Exiting US stock markets, a possibility raised Tuesday by Tesla CEO Elon Musk, could ease some of the pressure on the electric automaker but will come at a hefty cost.
– Testing the waters –
Tesla debuted on Wall Street in 2010, seven years after its launch, with a Nasdaq listing under the ticker symbol “TSLA.”
As with other firms wooing markets, this allowed the company to raise capital and develop its technologies.
Musk’s pledge to revolutionize the car of tomorrow drove Tesla’s market capitalization to $64 billion, making it more valuable than General Motors at $53 billion — a company which produces 10 million cars a year while Tesla puts out barely 100,000. GM also earns billions while Tesla is not profitable.
– Why leave Wall Street? –
A publicly traded company must meet heightened legal and transparency requirements while publishing quarterly results that are closely scrutinized by investors.
Usually share prices rise on good results while disappointments can send stocks lower.
For Tesla, which expects fat profits in the long term, figuring out how to satisfy markets in any given quarter is a puzzle.
“It forces them into a short-term corporate plan while their goals are long-term,” said Gregori Volokhine of Meeshaert Capital Markets.
If the company exits the stock market, executives can think long-term without getting penalized for short-term disappointments.
Another advantage is money.
Tesla is burning through a lot of cash and does not have enough to finance its goals. At the end of June, cash flow was only $2.24 billion. But the company typically runs through between $700 million and $1 billion a quarter.
Sooner or later, Tesla could find itself short of cash. What could it do then?
Analysts say there are two main possibilities: borrow more, which always hurts share prices; or issue more stock, which dilutes the value of shares already held, not to mention shrinking the personal fortune of Musk, who owns a 20 percent stake.
Going private would allow the automaker to avoid publicizing its financing needs.
– Is this even feasible? –
But first, Musk has to find the cash to pay for the exit. In a series of tweets, he claimed to have secured the backing, but provided no further details.
This will be no mean feat, costing about $70 billion. Banking industry sources say major US financial houses are in no hurry to lend Tesla such a sum, given its current revenues.

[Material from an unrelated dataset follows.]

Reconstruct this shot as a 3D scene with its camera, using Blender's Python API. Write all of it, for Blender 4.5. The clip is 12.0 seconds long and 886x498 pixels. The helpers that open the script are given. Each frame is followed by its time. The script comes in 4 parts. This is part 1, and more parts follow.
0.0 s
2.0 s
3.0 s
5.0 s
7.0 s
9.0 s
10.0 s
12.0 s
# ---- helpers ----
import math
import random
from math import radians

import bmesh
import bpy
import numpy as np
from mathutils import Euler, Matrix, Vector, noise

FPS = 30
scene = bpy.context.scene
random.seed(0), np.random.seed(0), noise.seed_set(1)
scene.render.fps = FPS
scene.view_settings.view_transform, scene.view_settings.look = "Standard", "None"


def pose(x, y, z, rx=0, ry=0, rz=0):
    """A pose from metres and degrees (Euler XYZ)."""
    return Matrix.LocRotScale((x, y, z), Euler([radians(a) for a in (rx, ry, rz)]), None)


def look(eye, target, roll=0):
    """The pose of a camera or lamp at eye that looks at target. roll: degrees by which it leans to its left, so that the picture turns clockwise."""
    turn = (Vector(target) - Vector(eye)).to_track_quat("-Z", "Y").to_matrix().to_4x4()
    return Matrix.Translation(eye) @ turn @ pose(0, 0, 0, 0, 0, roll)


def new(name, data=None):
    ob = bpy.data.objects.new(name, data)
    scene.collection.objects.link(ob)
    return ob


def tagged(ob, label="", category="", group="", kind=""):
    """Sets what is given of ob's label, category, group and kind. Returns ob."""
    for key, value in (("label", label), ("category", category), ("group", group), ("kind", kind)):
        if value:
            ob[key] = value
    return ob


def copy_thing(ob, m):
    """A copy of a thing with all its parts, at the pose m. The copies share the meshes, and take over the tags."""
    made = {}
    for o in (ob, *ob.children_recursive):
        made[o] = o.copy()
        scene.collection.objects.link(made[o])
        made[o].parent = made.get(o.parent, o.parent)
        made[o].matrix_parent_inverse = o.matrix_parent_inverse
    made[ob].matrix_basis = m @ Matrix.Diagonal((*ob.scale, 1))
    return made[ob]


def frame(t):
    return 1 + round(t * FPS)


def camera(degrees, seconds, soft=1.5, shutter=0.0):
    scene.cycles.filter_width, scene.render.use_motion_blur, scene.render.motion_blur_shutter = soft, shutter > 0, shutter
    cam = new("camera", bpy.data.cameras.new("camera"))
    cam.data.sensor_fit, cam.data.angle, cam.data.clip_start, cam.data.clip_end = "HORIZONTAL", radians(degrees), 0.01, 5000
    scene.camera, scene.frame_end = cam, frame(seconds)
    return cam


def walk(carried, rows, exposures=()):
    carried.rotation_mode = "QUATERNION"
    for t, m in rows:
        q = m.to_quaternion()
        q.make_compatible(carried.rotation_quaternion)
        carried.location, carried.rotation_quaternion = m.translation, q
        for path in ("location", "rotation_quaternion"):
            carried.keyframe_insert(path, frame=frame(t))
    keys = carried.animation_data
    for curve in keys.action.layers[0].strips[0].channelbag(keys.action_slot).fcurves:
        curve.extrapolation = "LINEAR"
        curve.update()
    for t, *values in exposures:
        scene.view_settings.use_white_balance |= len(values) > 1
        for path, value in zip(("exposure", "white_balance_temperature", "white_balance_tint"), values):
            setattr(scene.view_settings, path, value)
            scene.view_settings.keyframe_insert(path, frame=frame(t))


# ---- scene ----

Some observers talk of a non-traditional financing. The company could see itself acquired in a leveraged buyout though a specially-created holding company, with much of the purchase price on credit.
– Is Musk taking a risk? –
The billionaire is betting big because his personal wealth is closely tied to Tesla.

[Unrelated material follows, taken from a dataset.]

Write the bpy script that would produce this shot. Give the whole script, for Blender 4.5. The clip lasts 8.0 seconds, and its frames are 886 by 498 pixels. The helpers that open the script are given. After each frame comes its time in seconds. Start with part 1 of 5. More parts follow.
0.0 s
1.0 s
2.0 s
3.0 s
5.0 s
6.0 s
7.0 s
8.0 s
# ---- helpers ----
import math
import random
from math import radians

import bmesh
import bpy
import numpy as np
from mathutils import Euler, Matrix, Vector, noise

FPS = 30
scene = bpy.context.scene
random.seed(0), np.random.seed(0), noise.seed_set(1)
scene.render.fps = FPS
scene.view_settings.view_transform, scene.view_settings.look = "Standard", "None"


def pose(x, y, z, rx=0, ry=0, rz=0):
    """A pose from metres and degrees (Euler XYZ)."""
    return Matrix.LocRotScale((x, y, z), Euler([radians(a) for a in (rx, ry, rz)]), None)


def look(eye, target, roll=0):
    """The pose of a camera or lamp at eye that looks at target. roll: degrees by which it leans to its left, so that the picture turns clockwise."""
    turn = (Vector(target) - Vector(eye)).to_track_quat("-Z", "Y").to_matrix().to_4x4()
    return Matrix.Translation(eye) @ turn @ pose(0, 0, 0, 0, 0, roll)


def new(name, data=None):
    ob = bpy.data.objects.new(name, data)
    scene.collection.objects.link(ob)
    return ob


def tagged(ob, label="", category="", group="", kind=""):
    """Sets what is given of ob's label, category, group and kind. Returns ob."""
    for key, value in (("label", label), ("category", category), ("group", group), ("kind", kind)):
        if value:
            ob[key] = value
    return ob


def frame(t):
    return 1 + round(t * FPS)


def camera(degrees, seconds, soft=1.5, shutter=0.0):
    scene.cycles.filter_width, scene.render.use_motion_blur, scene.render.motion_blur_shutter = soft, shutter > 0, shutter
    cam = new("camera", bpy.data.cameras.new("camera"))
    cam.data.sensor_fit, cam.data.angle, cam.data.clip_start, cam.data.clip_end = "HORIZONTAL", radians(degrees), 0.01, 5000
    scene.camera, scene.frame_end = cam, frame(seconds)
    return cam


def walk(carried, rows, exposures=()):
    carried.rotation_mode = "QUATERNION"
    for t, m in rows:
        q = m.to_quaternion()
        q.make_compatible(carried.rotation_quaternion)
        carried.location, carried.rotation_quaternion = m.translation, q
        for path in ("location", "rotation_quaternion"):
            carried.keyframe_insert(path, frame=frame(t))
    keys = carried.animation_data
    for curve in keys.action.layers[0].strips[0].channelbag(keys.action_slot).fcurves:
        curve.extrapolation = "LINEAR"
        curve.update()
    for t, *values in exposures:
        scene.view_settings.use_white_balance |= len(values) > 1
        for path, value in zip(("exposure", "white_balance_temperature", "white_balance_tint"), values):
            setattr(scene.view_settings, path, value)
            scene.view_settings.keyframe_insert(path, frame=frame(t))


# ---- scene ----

On Tuesday, the company’s market capitalization grew by some $8 billion, including $1.43 billion for Musk himself. But questions are emerging.
“Wasn’t this whole thing about driving up share prices to let him raise the cash he needs?” Volokhine wondered, noting that other manufacturers were catching up to Tesla’s technological advances.

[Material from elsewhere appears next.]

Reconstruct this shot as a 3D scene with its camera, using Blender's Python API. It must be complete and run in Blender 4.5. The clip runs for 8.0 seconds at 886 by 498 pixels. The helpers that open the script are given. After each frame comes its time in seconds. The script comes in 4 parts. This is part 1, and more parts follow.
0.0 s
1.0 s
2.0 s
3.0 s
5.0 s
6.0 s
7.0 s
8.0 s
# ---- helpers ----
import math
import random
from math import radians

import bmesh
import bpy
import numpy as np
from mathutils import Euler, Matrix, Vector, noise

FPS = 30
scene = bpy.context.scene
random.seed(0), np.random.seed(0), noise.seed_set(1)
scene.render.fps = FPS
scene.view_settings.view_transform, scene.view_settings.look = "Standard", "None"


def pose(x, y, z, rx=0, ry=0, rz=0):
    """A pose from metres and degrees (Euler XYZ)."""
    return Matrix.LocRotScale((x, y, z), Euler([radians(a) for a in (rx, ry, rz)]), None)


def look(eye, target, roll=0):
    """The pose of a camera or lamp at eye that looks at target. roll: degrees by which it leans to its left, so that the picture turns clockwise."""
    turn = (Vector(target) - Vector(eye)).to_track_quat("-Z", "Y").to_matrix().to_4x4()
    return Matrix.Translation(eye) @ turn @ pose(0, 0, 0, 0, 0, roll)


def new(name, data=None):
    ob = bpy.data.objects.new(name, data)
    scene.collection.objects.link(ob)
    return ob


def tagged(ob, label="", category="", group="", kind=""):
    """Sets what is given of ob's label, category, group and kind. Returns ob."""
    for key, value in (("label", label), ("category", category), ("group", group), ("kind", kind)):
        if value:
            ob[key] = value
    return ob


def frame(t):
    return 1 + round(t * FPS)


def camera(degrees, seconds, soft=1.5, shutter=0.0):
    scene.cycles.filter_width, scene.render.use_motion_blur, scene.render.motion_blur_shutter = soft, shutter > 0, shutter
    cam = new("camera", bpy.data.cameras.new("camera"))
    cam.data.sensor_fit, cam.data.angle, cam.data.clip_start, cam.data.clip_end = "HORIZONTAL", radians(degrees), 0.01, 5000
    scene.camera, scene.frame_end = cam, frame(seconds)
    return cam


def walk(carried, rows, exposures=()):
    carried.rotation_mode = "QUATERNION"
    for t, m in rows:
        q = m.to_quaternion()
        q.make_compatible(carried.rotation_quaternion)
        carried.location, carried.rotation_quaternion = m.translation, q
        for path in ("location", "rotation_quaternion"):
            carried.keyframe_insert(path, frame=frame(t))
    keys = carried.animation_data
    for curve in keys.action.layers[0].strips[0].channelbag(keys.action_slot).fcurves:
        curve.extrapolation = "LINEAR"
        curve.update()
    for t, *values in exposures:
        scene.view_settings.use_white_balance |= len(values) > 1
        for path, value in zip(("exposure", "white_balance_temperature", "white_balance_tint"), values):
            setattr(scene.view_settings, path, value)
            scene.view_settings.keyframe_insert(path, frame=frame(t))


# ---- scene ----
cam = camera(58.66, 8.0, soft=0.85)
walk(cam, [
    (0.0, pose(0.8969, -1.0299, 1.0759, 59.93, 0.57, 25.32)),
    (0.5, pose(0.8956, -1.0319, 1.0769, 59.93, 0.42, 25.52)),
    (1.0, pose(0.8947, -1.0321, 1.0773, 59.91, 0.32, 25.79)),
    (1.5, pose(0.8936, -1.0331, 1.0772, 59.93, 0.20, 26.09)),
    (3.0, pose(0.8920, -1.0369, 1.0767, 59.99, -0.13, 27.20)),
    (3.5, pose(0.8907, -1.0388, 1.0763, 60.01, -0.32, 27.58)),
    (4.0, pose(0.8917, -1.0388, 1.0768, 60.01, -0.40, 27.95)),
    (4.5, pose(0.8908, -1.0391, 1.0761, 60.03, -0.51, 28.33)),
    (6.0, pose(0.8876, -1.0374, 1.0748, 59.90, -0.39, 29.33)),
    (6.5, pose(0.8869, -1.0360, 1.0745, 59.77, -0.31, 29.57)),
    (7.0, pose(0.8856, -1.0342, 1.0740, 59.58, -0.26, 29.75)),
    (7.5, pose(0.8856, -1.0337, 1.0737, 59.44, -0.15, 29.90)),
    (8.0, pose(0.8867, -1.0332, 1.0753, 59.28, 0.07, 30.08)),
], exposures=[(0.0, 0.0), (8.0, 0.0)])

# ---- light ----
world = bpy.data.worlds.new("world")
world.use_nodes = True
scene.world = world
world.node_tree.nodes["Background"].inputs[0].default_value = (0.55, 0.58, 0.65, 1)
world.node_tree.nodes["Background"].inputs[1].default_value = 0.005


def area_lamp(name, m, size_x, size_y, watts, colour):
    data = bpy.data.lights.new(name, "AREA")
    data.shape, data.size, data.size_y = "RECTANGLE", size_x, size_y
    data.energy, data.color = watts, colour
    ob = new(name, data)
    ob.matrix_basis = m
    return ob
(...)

Porsche, Jaguar, BMW and Mercedes-Benz have vowed to roll out 100 percent electric models crammed with high-tech features in the coming months, while GM hopes to market autonomous vehicles beginning next year, a first.
David Whiston of MorningStar said it was also possible Musk wanted to squeeze the short sellers who are betting his share price will fall.
“He has been very vocal against them recently, including posting a satire video on Twitter on Aug 5,” Whiston said in a client note.
Short sellers have absorbed $4.4 billion in losses since January due to Tesla’s stock surge, according to S3 Partners.